What This Means for Investors
It's worth highlighting that periods of low volatility are often deceptive. They can lull participants into a false sense of security before a sharp move. For long-term holders, this consolidation is healthy—it allows the market to build a stronger foundation after a parabolic advance. However, for active traders and those using leverage, it's a dangerous environment where stop-losses can be easily triggered when the breakout finally arrives.
Short-Term Considerations
In the immediate term, traders should prepare for increased volatility by week's end. Positioning should account for binary outcomes from the macro data and political commentary. Options markets are pricing in a roughly 5-7% move in either direction over the next week. For those not comfortable with such swings, reducing position size or increasing cash holdings until the fog clears might be a prudent move. Watch the reaction of traditional markets (especially the S&P 500 and Treasury yields) to the inflation data—crypto's correlation with these assets has re-emerged in recent months.
Long-Term Outlook
Zooming out, the fundamental thesis for Bitcoin remains largely intact.
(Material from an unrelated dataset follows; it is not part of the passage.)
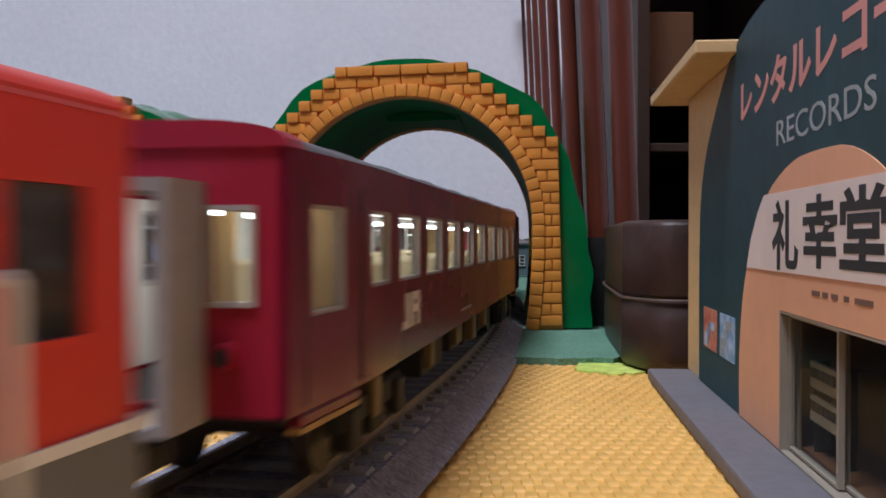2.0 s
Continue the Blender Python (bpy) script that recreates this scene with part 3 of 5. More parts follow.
def coupler(parent, y, sgn):
    bm = bmesh.new()
    box(bm, -0.0022, 0.0022, y, y + sgn * 0.0105, 0.0068, 0.0098, 0.0005, 1)
    rod(bm, (0, y + sgn * 0.0085, 0.0048), (0, y + sgn * 0.0085, 0.0082), 0.001)
    part("coupler", bm, "black", parent)


def passenger_car(name, label, category, group, body, ends, roof, holes_r, holes_l, pane, strip, seats, units=(), roof_rise=0.0052, stripes=(), seat_mat="cream",
                  inner_mat="cream", gangway="loco_grey", tail=False, roof_low=0.0):
    car = thing(name, label, category, group)
    h = CAR_L / 2
    eave, top = Z_EAVE - roof_low, Z_EAVE + roof_rise
    for sx, holes in ((1, holes_r), (-1, holes_l)):
        bm = bmesh.new()
        a, b = sorted((sx * HALF_W, sx * (HALF_W - 0.0011)))
        side_with_openings(bm, a, b, -h, h, Z_SILL, eave, holes)
        sd = part("body_side", bm, body, car)
        if body == "maroon":
            bm = bmesh.new()
            a, b = sorted((sx * (HALF_W - 0.0013), sx * (HALF_W - 0.0015)))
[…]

The supply shock from the halving is now in effect, reducing daily new supply by 450 BTC. Spot Bitcoin ETF flows in the U.S., while having cooled from their torrid January pace, continue to show net positive inflows over most weeks, indicating sustained institutional demand. The current consolidation could simply be a necessary digestion phase within a longer-term bull market. The key for long-term investors is to separate the signal from the noise—daily political headlines and CPI prints matter less over a multi-year horizon than adoption trends and network security.
Expert Perspectives
Market analysts are divided on the near-term direction but agree on the significance of the coming catalysts. "The market is in a holding pattern, pricing in a perfect 'Goldilocks' scenario that may not materialize," noted one veteran crypto strategist at a major trading firm, who requested anonymity to speak freely. "We're seeing real money accounts wait on the sidelines, while the derivatives-driven action has quieted down." Another analyst pointed to the altcoin strength as a potentially bullish sign: "When Bitcoin rests and capital rotates into select alts, it often indicates underlying health and a readiness for the next leg up. It shows conviction beyond just trading the BTC pair."
Bottom Line
Bitcoin's calm around $68,000 is likely the calm before the storm. The convergence of high-impact macro data and a politically charged crypto event creates a potent mix for volatility. The direction of the next major move—whether toward new highs or a deeper correction—will likely be determined by how these catalysts interact. Does a soft inflation print override any regulatory skepticism voiced at Mar-a-Lago? Or does political support fail to offset fears of prolonged higher rates? The market's answer to these questions will set the tone for the rest of Q2. One thing's for sure: the quiet won't last.
Disclaimer: This analysis is for informational purposes only and does not constitute financial advice. Always conduct your own research before making investment decisions.